The next incarnation, nroff (or “new roff”) was created in 1972. It was also for Unix, and it created output suitable for simple fixed-width printers and terminal windows. This version, written by Joe Ossanna, was also in PDP-11 assembly and included programmable macros. The next, a year later, was troff (or “typesetter roff”). It was originally in PDP-11 assembly, but Ossanna rewrote it in C a couple of years later. This version worked with the Wang Graphics Systems CAT typesetter and one other output. After Ossanna’s early death, the utility languished until Brian Kernighan picked it up.

Kernighan’s next version of it was called ditroff (for “device-independent roff”), setting the roff family free from its dependence on that CAT typesetter. This version was used by AT&T and derivative Unix systems for many years, so you may find this paper, last updated by Kernighan in 1982, worth a look - it describes his process and decisions around this update, which included fixing font limitations and using dynamic memory.

At this point, it’s the next evolution, groff, that’s present on most Linux and GNU OSes. It was written by James C. Clarke for the GNU Project in C++, based on troff, and originally released as part of SunOS 4.1.4. Since then, there have been tools that work in the same space with names like awf, cawf, and mandoc, but groff is probably what your man pages are formatted with if you’re looking them up with the terminal on a Linux or Mac machine.

This was a lot of detail, but it’s still a higher-level exploration of this history.

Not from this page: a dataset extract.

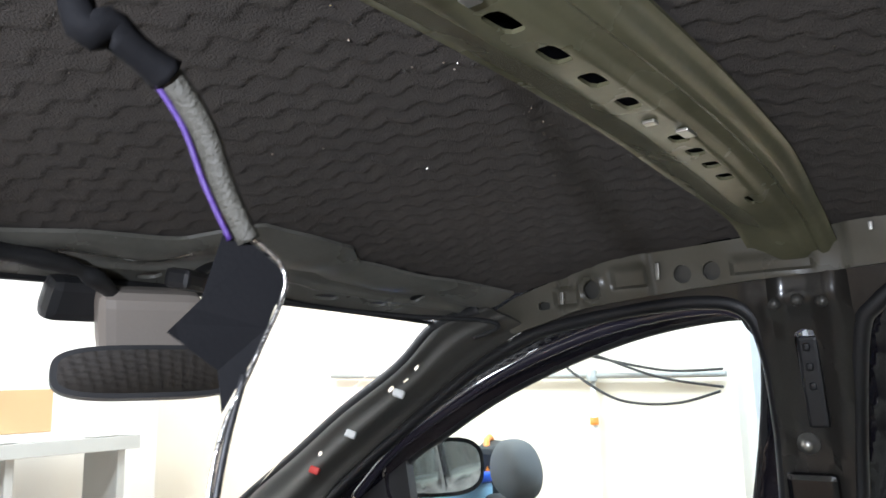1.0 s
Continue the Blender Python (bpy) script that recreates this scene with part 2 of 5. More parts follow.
def tube(points, radius, sides=8, steps=6, closed=False, flat=1.0, lumps=0.0, into=None, raw=False, cap=True):
    """A round or flattened cord along the points; lumps: unevenness of the radius."""
    line = [Vector(q) for q in points] if raw else smooth_line(points, steps, closed)
    bm = into or bmesh.new()
    n = len(line)
    rings = []
    side = None
    for i, p in enumerate(line):
        a, b = (line[i - 1], line[(i + 1) % n]) if closed else (line[max(i - 1, 0)], line[min(i + 1, n - 1)])
        d = (b - a).normalized()
        if side is None:
            side = d.orthogonal().normalized() if abs(d.z) > 0.9 else d.cross(Vector((0, 0, 1))).normalized()
        side = (side - d * side.dot(d)).normalized()
        up = side.cross(d)
        r = (radius(i / max(n - 1, 1)) if callable(radius) else radius) * (1 + lumps * noise.noise(p * 60))
        rings.append([bm.verts.new(p + r * (side * math.cos(2 * math.pi * k / sides) + flat * up * math.sin(2 * math.pi * k / sides))) for k in range(sides)])
    for i in range(n if closed else n - 1):
        a, b = rings[i], rings[(i + 1) % n]
        for k in range(sides):
            f = bm.faces.new((a[k], a[(k + 1) % sides], b[(k + 1) % sides], b[k]))
            f.smooth = True
    if cap and not closed:
        bm.faces.new(rings[0])
        bm.faces.new(rings[-1])
    bmesh.ops.recalc_face_normals(bm, faces=bm.faces)
    return bm


def inside(px, py, poly):
    x, y = poly[:, 0], poly[:, 1]
    x2, y2 = np.roll(x, -1), np.roll(y, -1)
    c = np.zeros(px.shape, bool)
    for a, b, a2, b2 in zip(x, y, x2, y2):
        if b != b2:
            c ^= ((b > py) != (b2 > py)) & (px < (a2 - a) * (py - b) / (b2 - b) + a)
    return c


def nearest(pts, poly):
    a, b = poly, np.roll(poly, -1, 0)
    d = b - a
    t = np.clip(((pts[:, None] - a[None]) * d[None]).sum(2) / np.maximum((d * d).sum(1), 1e-12), 0, 1)
    q = a[None] + t[..., None] * d[None]
    e = ((q - pts[:, None]) ** 2).sum(2)
    k = e.argmin(1)
    r = np.arange(len(pts))
    return q[r, k], np.sqrt(e[r, k])


def ring(cu, cv, ru, rv=None, n=20, square=2.0, turn=0.0):
    rv = rv or ru
    out = []
    for i in range(n):
        a = 2 * math.pi * i / n
        c, s = math.cos(a), math.sin(a)
        u, v = ru * math.copysign(abs(c) ** (2 / square), c), rv * math.copysign(abs(s) ** (2 / square), s)
        out.append((cu + u * math.cos(turn) - v * math.sin(turn), cv + u * math.sin(turn) + v * math.cos(turn)))
    return out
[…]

If you’re intrigued (and it’s worth it to be), dig deeper into that 2011 research project. It’s a fine tour of different forks of different OSes, possible alternate technological realities,  and other stabs at making ubiquitous and ubiquitously useful tools for users across several decades.

Man Pages, Today and Tomorrow

These days, there are a few separate (but often overlapping) archives of man pages. The ones you’ll get via your terminal either come with the OS or are added as you install new programs. You can find them at /usr/share/man, where they’re divided into directories using the manual section numbering system I described earlier.

New man pages are typically written by someone on the team that created the utility or program they pertain to. If you inherit the responsibility of maintaining said utility, you also inherit the responsibility of maintaining its man page.

However, you can also find them outside of the terminal - and sometimes, particularly with long man pages, it’s a bit easier to read them in a browser. (It can’t just be me that likes to know the length of what I’m reading before I start.) Michael Kerrisk runs man7.org, a major repo of man pages that also includes great, thorough, opinionated documentation on how to write your own man pages. Other repos, including die.net and kernel.org, are also highly recommended (and appropriately high in search results). These are also great places to look if you’re interested in helping maintain these repos.

But You Want to Write Your Own Man Page

Of course you do!

First thing: get familiar with the formatting. It’s fairly different than any tool I’ve interacted with before, so it takes a context shift. Here’s part of the code for the ls man page on my system, for example:

ls-code.jpg

Tags go at the beginning of the line. If you’re familiar with HTML, this won’t be a complete departure (though there are no closing tags). .TH is the tag for titles, while .SH is for section header. You can format text to be bold or italic with .B or .I, respectively. And .HP, .IP, and .TP are all macros to make those signature indented paragraphs to the right of the command, subcommand, or flag being explained. Want to learn more tags? WTFM: A Gentle Introduction to Man Pages, a presentation by G. Branden Robinson, is one of the more complete resources for formatting tags that I've found.

It’s not a sharp evolution from Saltzer’s first version. Here’s a snippet of text made with RUNOFF formatting, for comparison:

Toward a World with More Documentation

After studying the strangely integral history of man pages and the tools used to make them, I came away with a few lessons:

  1. Work like it’s permanent. Your stopgap may be someone else’s vital, permanent solution, which may outlive you - or at least your time on the project.

  2. Documentation is important: it lets people use the tools you create to the full extent of their capability and in the way that you intended them to be used. Good managers get that, and good engineers prioritize it.

  3. Include example commands in your man page, if you write one.

  4. Researching utilities now considered standards can yield some great history.

And here are a few tools and resources for you.

  • Man7.org is a great repo and has the added bonus of being focused on this being a sustainable project, which makes sense as they’ve weathered being passed between several maintainers already.

  • The kernel.org Linux man pages project is also worthwhile, especially since you can download all the pages as a tarball (in addition to being able to access individual HTML pages).

  • Julia Evans’ CS-related illustrations can add a wonderful complement to your learning. Some of them cover standard command line utilities, but she covers a wide swath of computer science concepts. There’s probably something for everyone, and it’s all delightful.

  • BubbleSort Zine also comes at some standard CS subjects from a different perspective, making them a nice counterpoint to documentation that originated at the actual birth of Unix.

  • And finally, I suggest looking up “[command] examples” whenever you’re looking to learn a new tool. There are a lot of third-party clickbait sites that provide actual useful examples for newbies - usually a good list of ten or twenty of them for some good, varied learning. It’s often what I do immediately after reading the man page itself.

It’s easier to stand on the shoulders of giants if you know where said shoulders are. If you’ve written a man page, thank you. And if you’ve read a man page, take a moment to look back across several decades of work by very wise people and send a little bit of gratitude and acknowledgement back out there into the universe.

Edited 14 December 2016 to update the link to Kristaps Dzonsons' excellent man page history project.